The Golden State Warriors are getting the band back together.
Based on what Iguodala said to the Times, the most productive destination of his NBA tenure will also be his final landing spot before calling it a career.
“The relationship with the fans, the relationship with the Bay, the opportunity to end it here, was just something special,” Iguodala said.
Iggy Coming Home to Golden State
The Warriors may not have drafted Iguodala, but the team and the city have unquestionably come to define his long and illustrious career.
The 37-year-old guard/forward has played for four franchises during his 17 years in the league. The first eight of those he spent in Philadelphia with the 76ers, functioning for much of that time as arguably the team’s best offensive player. For a four-year stretch he was nearly a 20 point per game scorer, averaging between 17 and 19 points per outing, and making his first and only All-Star appearance during his final season in the City of Brotherly Love.
There was then a yearlong layover with the Nuggets in the connecting flight version of a city known as Denver before Iguodala continued his march west to the Pacific Ocean and the Warriors.
Though it wasn’t exactly the Oregon Trail, the path Iguodala took to West Coast shaped him into a player ready to shift roles from a primary offensive piece to a supporting cast specialist.
His years as a defensive stopper — or defensive genius, perhaps to be more accurate — redefined his career, as he played fourth and fifth fiddle to the likes of Steph Curry, Klay Thompson, Draymond Green and Kevin Durant on the way to five straight NBA Finals appearances and three NBA Championship rings.
He also won NBA Finals MVP in 2015, the year of the Warriors’ first title, after being tasked as the primary defender of then Cleveland Cavalier LeBron James.
Iguodala departed the Bay Area two seasons ago for the Miami Heat, making another run to the Finals in the NBA’s “bubble” — his sixth consecutive trip to the league’s biggest stage.
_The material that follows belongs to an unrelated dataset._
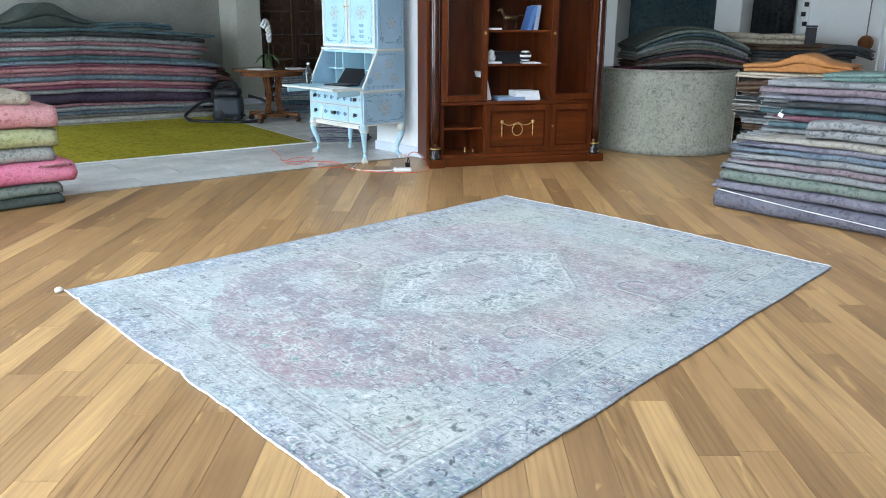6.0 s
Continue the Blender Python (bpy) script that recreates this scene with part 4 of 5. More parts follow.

Now, he hopes to help the Warriors return to that promised land once more in the last act of his career.
“Who would have thought I’d have the opportunity to go back to the place where I was able to have, whatever you want to call it, legacy years, in terms of the accomplishments, winning multiple championships, the relationships that I was able to build with some of my closest friends and teammates?” Iguodala said to New York Times Sports.
Warriors Continue Productive Offseason With Iggy Signing
Iguodala is the most recent addition in an active, if not flashy, draft and free agency period for the Warriors. The Miami Heat declined a $15 million team option on the aging swingman this offseason, freeing him up to sign a one-year deal with the Dubs on the veterans minimum.
He played just 21.3 minutes per game last year, averaging 4.4 points, but the nostalgia, leadership, locker room presence and rapport with Golden State’s main cast members will create value beyond what he does between the lines during actual games.
Iguodala joins Otto Porter Jr. and Nemanja Bjelica, who also signed veterans minimum deals with the Dubs during free agency. Young guns Jonathon Kuminga and Moses Moody, who were drafted with the 7th and 14th picks, respectively, are also additions to the roster this offseason.
The Warriors said goodbye to guard Kent Bazemore, who signed with the Los Angeles Lakers in free agency, and traded Eric Paschall to the Utah Jazz for a protected future second-round pick. Kelly Oubre Jr. also left the team in free agency for the Charlotte Hornets.